Son père, Salvatore Milluzzo raconte qu’au bout de deux semaines d’hospitalisation l’état de santé de sa fille s’est dégradé. « Valentina a dit au médecin ‘je n’en peux plus sédatez moi, je n’ai plus d’espoir’. Elle m’a dit ‘pourquoi ils ne me comprennent pas ?’ Ils ont répondu : ‘nous comprenons mais nous ne pouvons pas sédater toutes nos patientes’. Ce a quoi un médecin lui répond : ‘comment voulez vous qu’on fasse? que l’on tue l’enfant pour que vous ne souffriez pas ?’ », raconte Salvatore Milluzzo les larmes aux yeux. Dans cette affaire, les 13 médecins de la maternité ont été mis en examen pour homicide involontaire. Le père de Valentina assure que les médecins lui ont indiqué attendre qu’elle perde les fœtus (elle était enceinte de jumeaux) naturellement et qu’ils étaient conscients que Valentina Milluzzo souffrait. « Nous ne pouvons pas intervenir car nous entendons toujours les battements de cœur« , explique les médecins à Salvatore Milluzzo. « Ma fille était mourante et il pensait encore à l’avortement, à un fœtus encore dans le ventre. Il l’a fait se sentir coupable« , raconte ce père de famille qui assure qu’au moins un des fœtus était déjà mort. Dans cette affaire la vie de la mère est passée après celle des fœtus contre l’avis de la famille.
Un droit qui ne fait pas l’unanimité
En Italie, « l’objection de conscience » est inscrite dans la loi 194 de 1978, la même qui légalise l’avortement. Cependant au Planning Familial Européen, on compare ce droit accordé aux médecins à un « refus ». « Pour nous, ce n’est pas une question d’objection de conscience, mais une question de refus de recevoir une patiente, refus de respecter sa conscience à elle. Un refus de ne pas mettre en premier plan ses nécessités, ses besoins et sa vie« , affirme Irene Donadio, responsable au Planning Familial Européen. Pour elle, ce droit n’est en faveur que d’une partie de la population alors que dans la relation patient.e-médecin, il y a « une hiérarchie de pouvoir« .

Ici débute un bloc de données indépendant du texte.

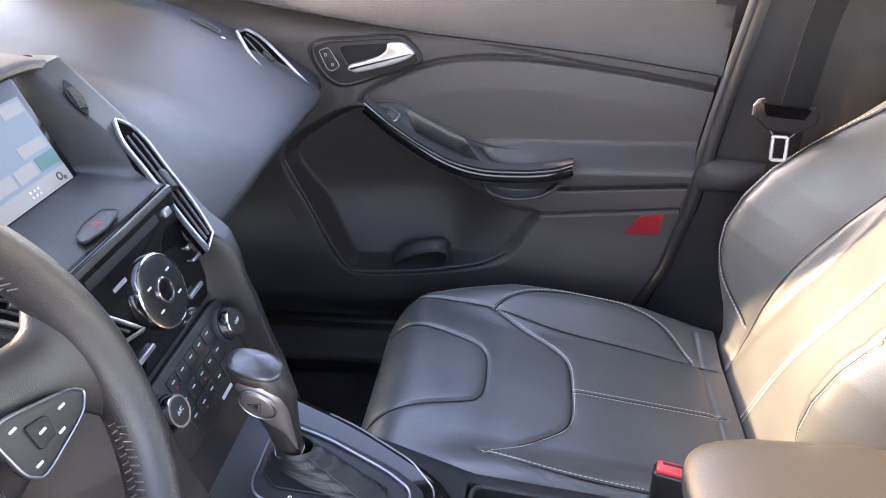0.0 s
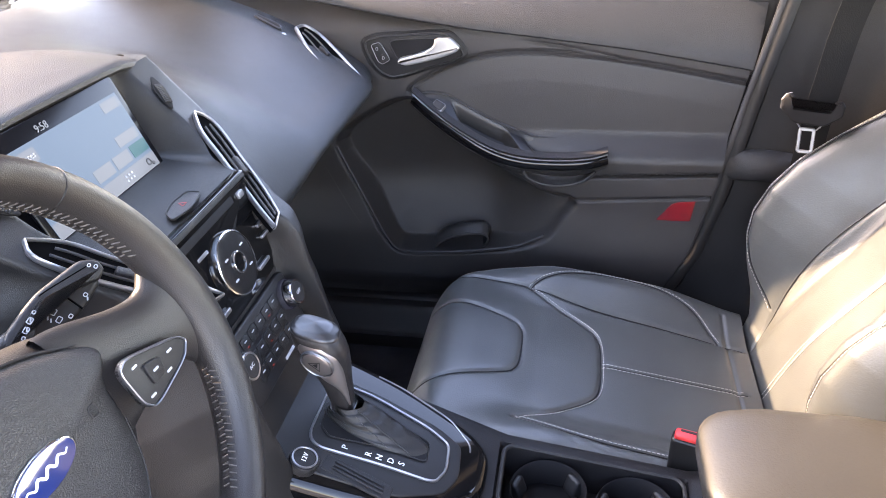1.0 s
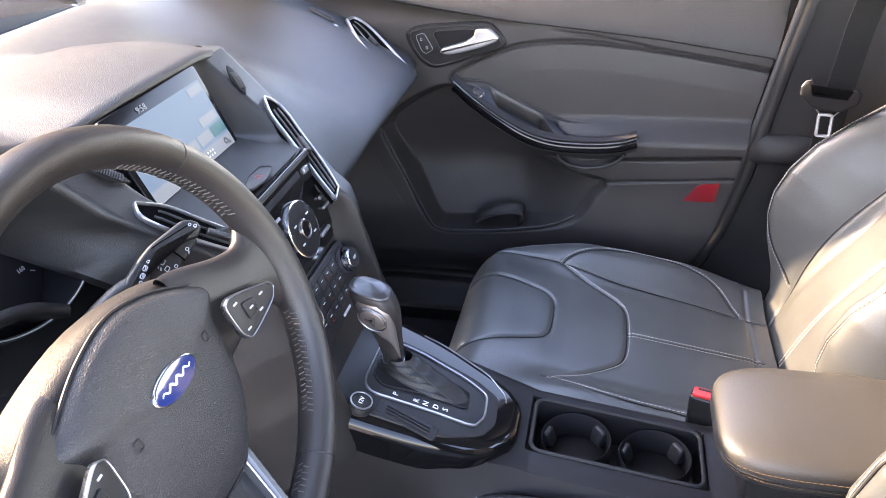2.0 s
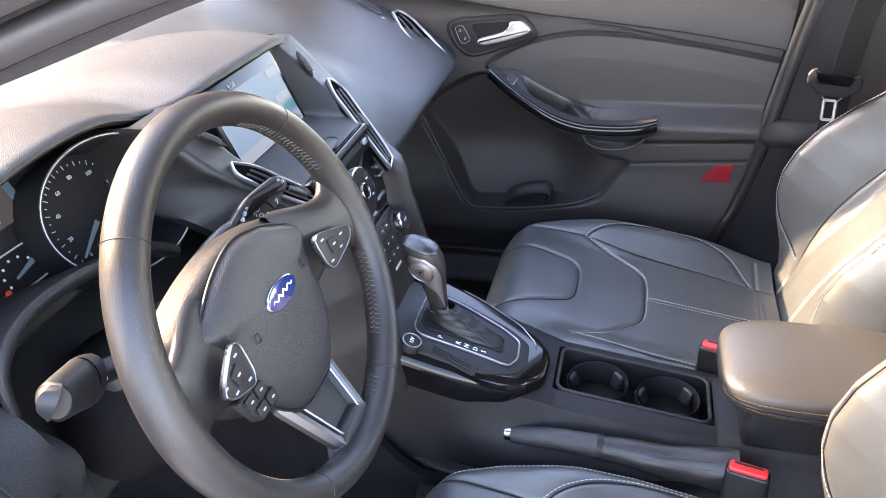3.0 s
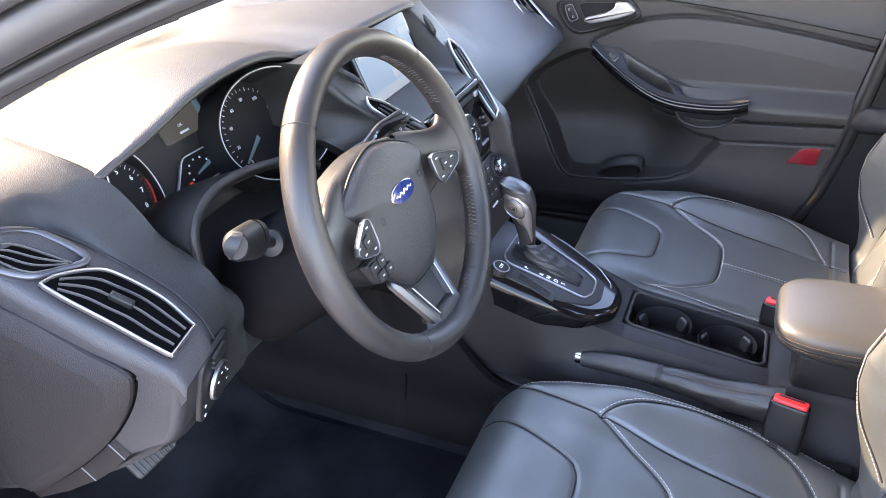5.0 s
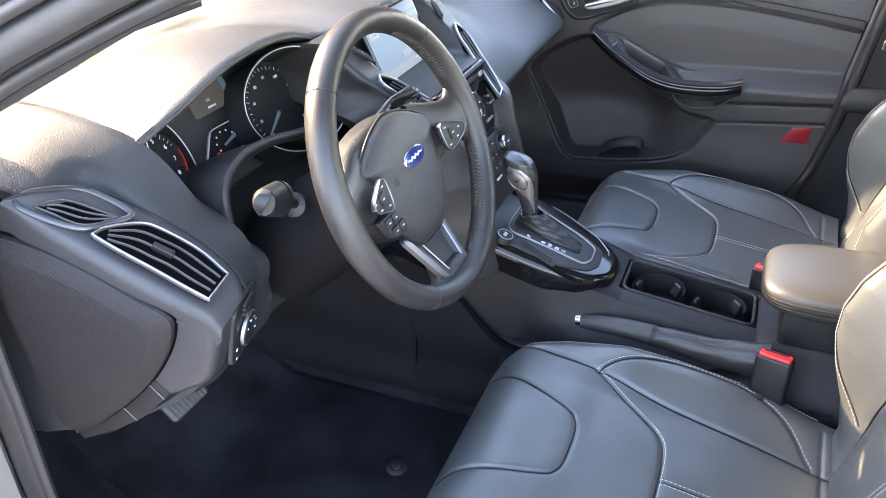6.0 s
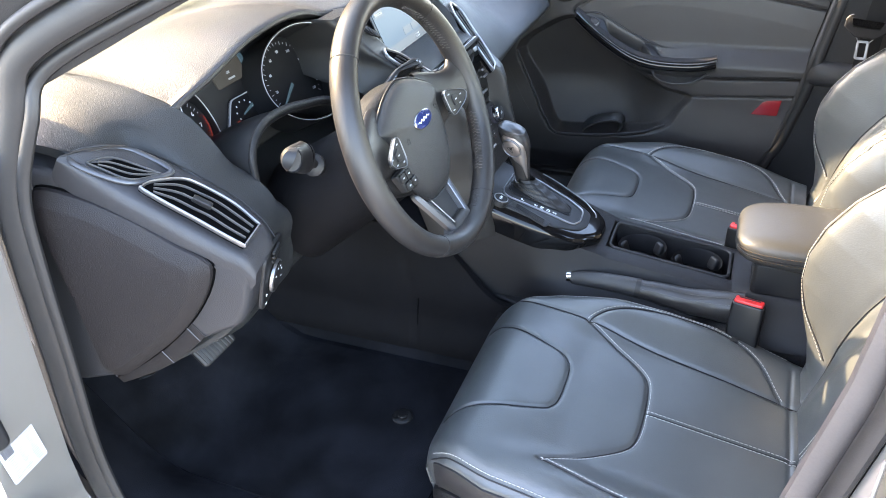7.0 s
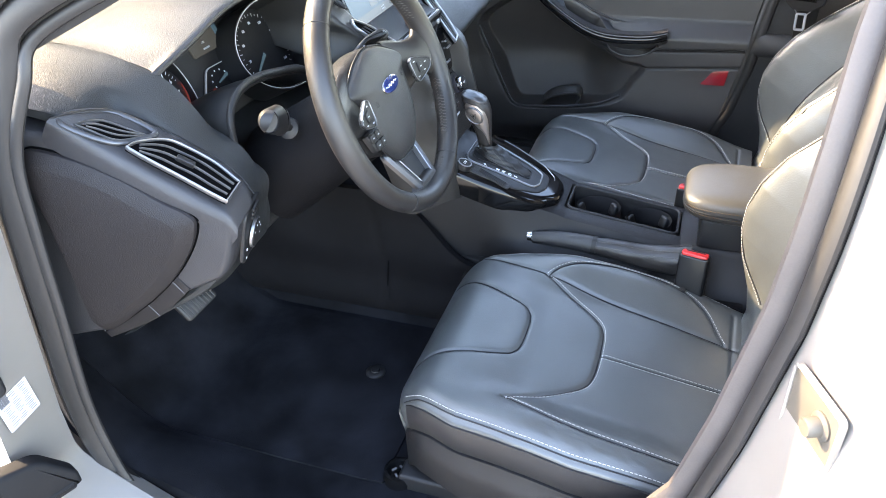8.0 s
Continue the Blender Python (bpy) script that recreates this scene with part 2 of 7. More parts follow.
# floor pan with footwells, tunnel between them and the toe board rising to the bulkhead
def floor_at(x, y):
    z = 0.27 + 0.32 * step(-0.42, -0.80, x)
    tunnel = 0.17 * (1 - step(0.10, 0.165, abs(y)))
    rocker = 0.010 * step(0.655, 0.70, abs(y))
    z += 0.055 * step(-0.585, -0.665, y) * step(-0.16, -0.46, x)
    return (x, y, z + tunnel * (1 - step(-0.5, -0.8, x)) + rocker - 0.02 * step(0.1, 0.5, x))
fx, fy = lin(-0.84, 1.6, 50), lin(-0.74, 0.74, 75)
solo("floor", thick(grid(floor_at, fx, fy), 50, 75, (0, 0, -0.04)), CARPET, "black carpeted car floor with raised centre tunnel", "floor", kind="structure")

ROOF = [(-0.72, 1.06), (-0.30, 1.25), (0.12, 1.395), (0.30, 1.43), (0.75, 1.45), (1.30, 1.41), (1.62, 1.30)]
def roof_at(x, y):
    line = spline([(a, 0, b) for a, b in ROOF[2:]], 8)
    z = float(np.interp(x, [p.x for p in line], [p.z for p in line]))
    return (x, y, z - 0.06 * (abs(y) / 0.56) ** 3)
solo("ceiling", thick(grid(roof_at, lin(0.12, 1.62, 30), lin(-0.575, 0.575, 24)), 30, 24, (0, 0, 0.05)), HEADLINER, "light grey fabric roof lining of the car", "ceiling", kind="structure")
solo("wall_back", block(1.58, 1.64, -0.72, 0.72, 0.24, 1.00, 0.02), HARD, "dark rear wall closing the cabin", "wall", kind="structure")
solo("wall_front", block(-0.90, -0.84, -0.74, 0.74, 0.28, 1.02, 0.01), DARK, "black bulkhead behind the dashboard", "wall", kind="structure")

# passenger side of the body shell behind the front door
solo("wall_right", thick(grid(lambda x, z: (x, 0.74 - 0.16 * step(0.95, 1.42, z), z), lin(0.95, 1.62, 12), lin(0.28, 0.96, 16)), 12, 16, (0, 0.05, 0)), HARD, "dark rear side trim of the cabin", "wall", kind="structure")
solo("wall_left", thick(grid(lambda x, z: (x, -0.74 + 0.16 * step(0.95, 1.42, z), z), lin(0.95, 1.62, 12), lin(0.28, 0.96, 16)), 12, 16, (0, -0.05, 0)), HARD, "dark rear side trim of the cabin", "wall", kind="structure")

# windscreen pillars and roof rails: a broad strip beside the door opening
def opening(side):
    """The upper edge of the door opening, from the hinges over the roof rail to the back."""
    return spline([(-0.60, side * 0.770, 0.965), (-0.40, side * 0.745, 1.055), (-0.24, side * 0.700, 1.130), (-0.10, side * 0.662, 1.195), (0.06, side * 0.635, 1.250), (0.20, side * 0.620, 1.292), (0.45, side * 0.600, 1.335), (0.9, side * 0.595, 1.345), (1.6, side * 0.60, 1.26)], 6)
def rail(side):
    line = opening(side)
    def at(p, a):
        # a flattened tube, one edge at the opening, the other towards the windscreen
        w = 0.078 if side > 0 else 0.085
        across = Vector((-0.45, -side * 0.66, 0.50)).normalized()
        c = p + across * w
        out = Vector((0.35, side * 0.35, 0.80)).normalized()
        out = (out - across * out.dot(across)).normalized()
        return c + across * (w * math.cos(a)) + out * (0.016 * math.sin(a))
    return grid(at, line, [2 * math.pi * i / 20 for i in range(20)], closed_v=True)
solo("pillar_right", rail(1), HARD, "dark trimmed windscreen pillar and roof rail", "pillar", kind="structure")
solo("pillar_left", rail(-1), HARD, "dark trimmed windscreen pillar and roof rail", "pillar", kind="structure")

solo("pillar_flange_left", thick(grid(lambda p, s: p + Vector((-0.075, -0.045, 0.085)) * s + Vector((0, 0, 0.012)) * math.sin(math.pi * s), opening(-1), lin(-0.05, 1, 8)), len(opening(-1)), 8, (0, 0.01, 0.01)), HARD, "dark outer face of the windscreen pillar", "pillar", kind="structure")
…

« On parle toujours du droit d’une partie et on oublie qu’il y a une autre partie qui est celle qui est la plus fragilisée. C’est elle qui est dans le besoin, car le médecin n’a pas besoin de ces femmes. Eux, ils peuvent continuer leur vie sans problème. La femme, elle, est dans une situation complexe qui a pris une décision pour sa vie et son futur et qui est désespérément dépendante de l’action de l’autre« , ajoute-t-elle.
Du côté du gouvernement Italien, et en particulier du ministère de la Santé, on ne trouve pas la situation alarmante. La ministre de la Santé, Beatrice Lorenzin, a désapprouvé l’appel à la candidature de médecins non-objecteurs de conscience de l’hôpital San Camillo, en 2017. Cette dernière n’a jamais caché sa relation avec la religion catholique mais ne s’est jamais dite ouvertement anti-avortement. Pour Elisabetta Canitano, Beatrice Lorenzin se « déguise« . « Nous avons eu un congrès du Planning Familial ouvert par l’Eglise, avec la ministre Beatrice Lorenzin« , s’emporte la gynécologue. Elle assure que la ministre fait partie du mouvement anti-avortement « Un de nous ». L’association, domiciliée en Belgique, réfute mais en mars 2016,elle avait invité la ministre à leur forum européen.